Taking yet another job as the “Instructional Support Team” coordinator at another school, BBVS came into my workplace and helped me with filing and setting up my office with the proper lighting. I set up ZOOM-Text and was ready to go! This was a tremendous help, and with the gift of technology and other low vision devices, the word “legally blind” no longer scares me. I am now 39 and feel that I am still accepting some of the disease’s limitations. Since it never goes away, and life changes occur; it is up to the individual to find ways to make things work. Thinking out of the box is an excellent way to manage your life.
Just this morning, my younger son was sharing the highlights of his hockey scrimmage with me. I have realized that being at my two sons sporting events and not being able to pick them out in the crowd makes me sad. So I thought now is a good time to get the video recorder up and running so that I can come home and see his game. Perhaps I will need someone else to video tape it for me, but I will be able to delight in my boys’ accomplishments. A few extra steps or challenge is a great recipe for opportunity!

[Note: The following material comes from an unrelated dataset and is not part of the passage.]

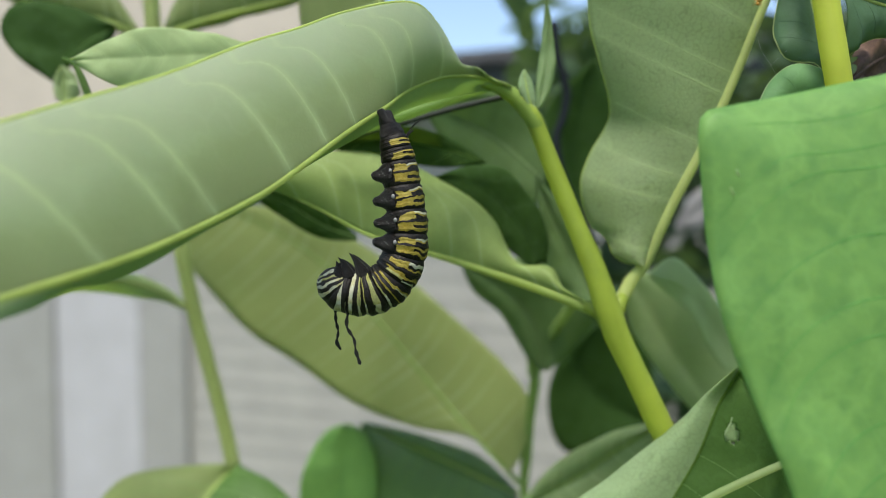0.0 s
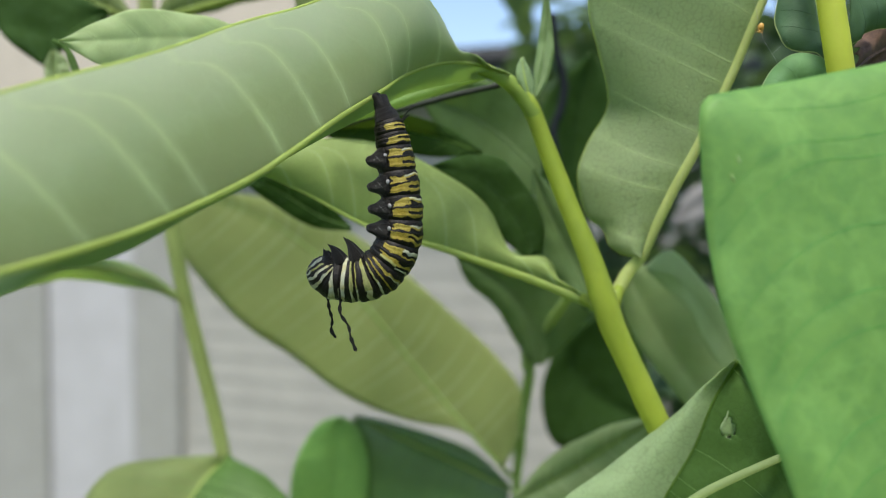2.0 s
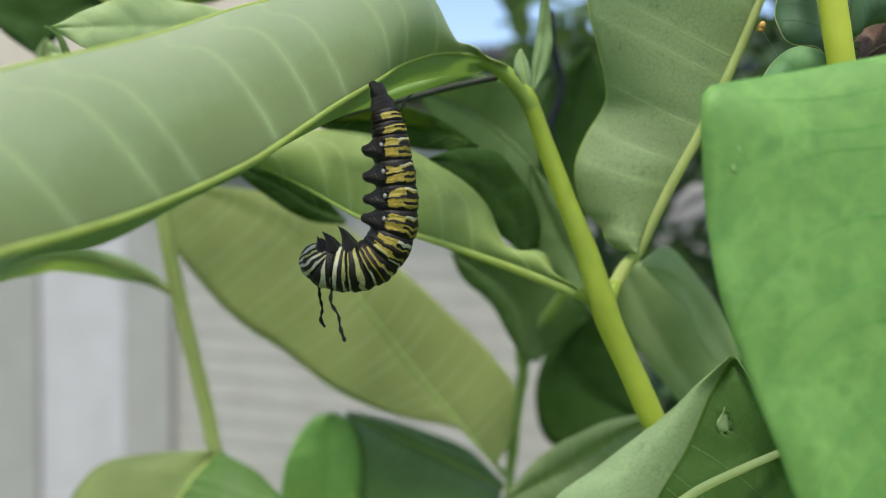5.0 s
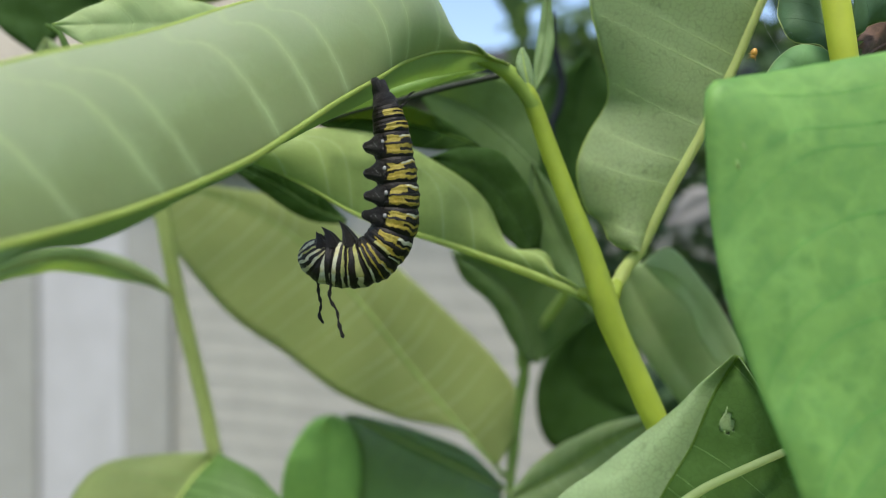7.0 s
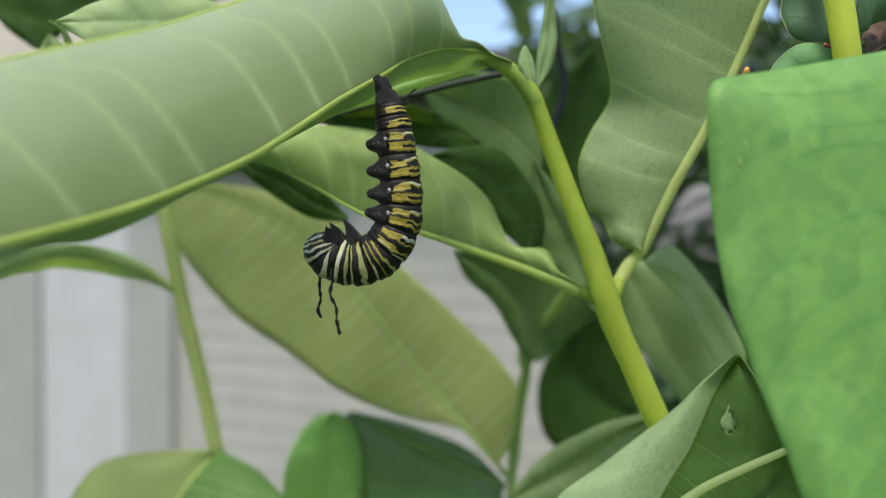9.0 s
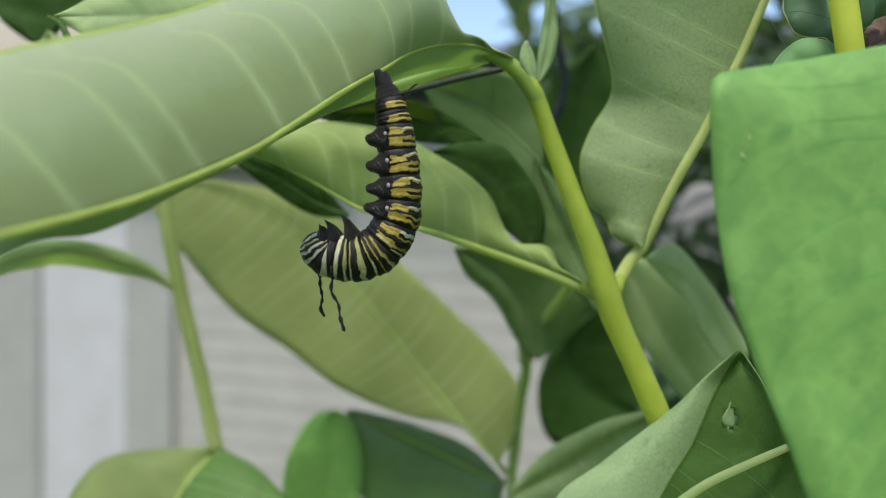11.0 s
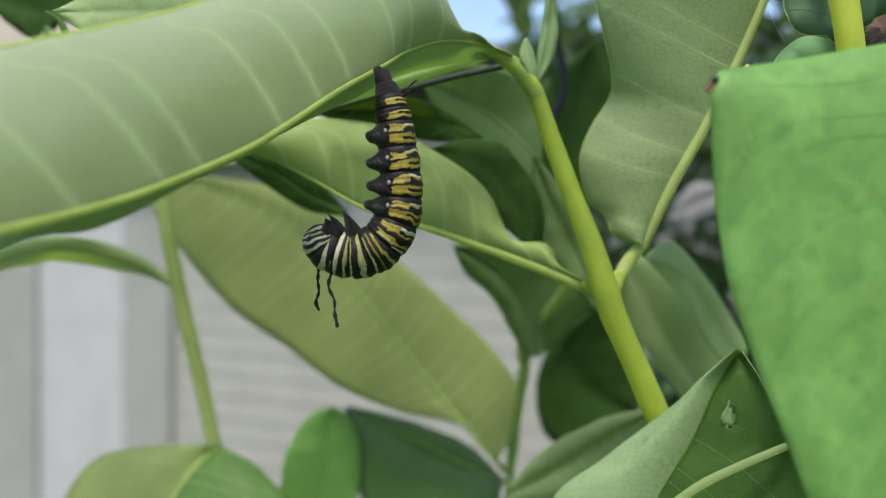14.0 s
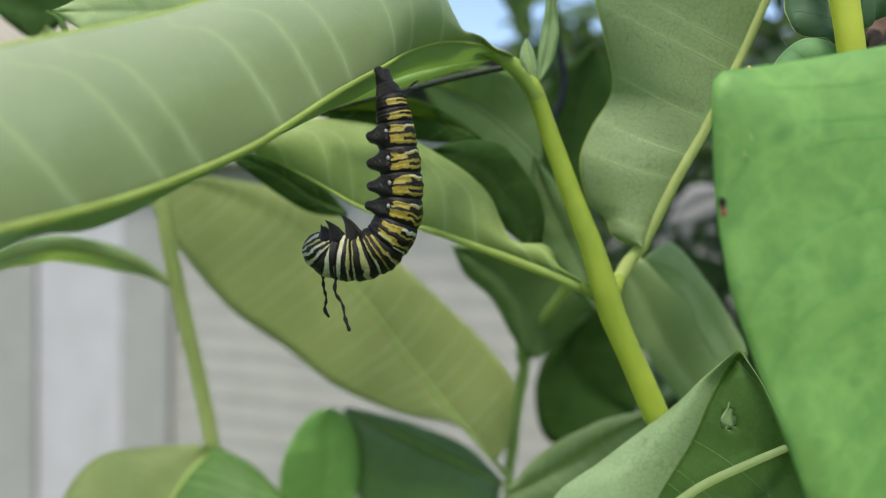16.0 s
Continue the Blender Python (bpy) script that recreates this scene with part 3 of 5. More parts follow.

I am currently writing a young adult’s fictional Christian novel and am starting an on-line store for low-vision devices. I like to reach out in my community and I am feeling that it is time to inform others about hidden disabilities and do some sensitivity trainings. I am in graduate school for pastoral counseling with a goal to be licensed as a clinical therapist.
Living with visual impairment is indeed challenging and creates obstacles, but it is important to know that a mountain climber cannot climb to the top the first time he tires. It takes strength, endurance and persistence. Sometimes we fall, and that’s okay, as long as we pick ourselves up and try again!
A final comment: I have found it amazing that I have had Stargardt disease for almost half of my life, but am just now discovering so many with it and so many new support groups. The Internet is a great place for research. I suppose I was so busy in my own field, I just did not take the time for myself and my vision. MD Support and the Foundation Fighting Blindness are great tools to use for help!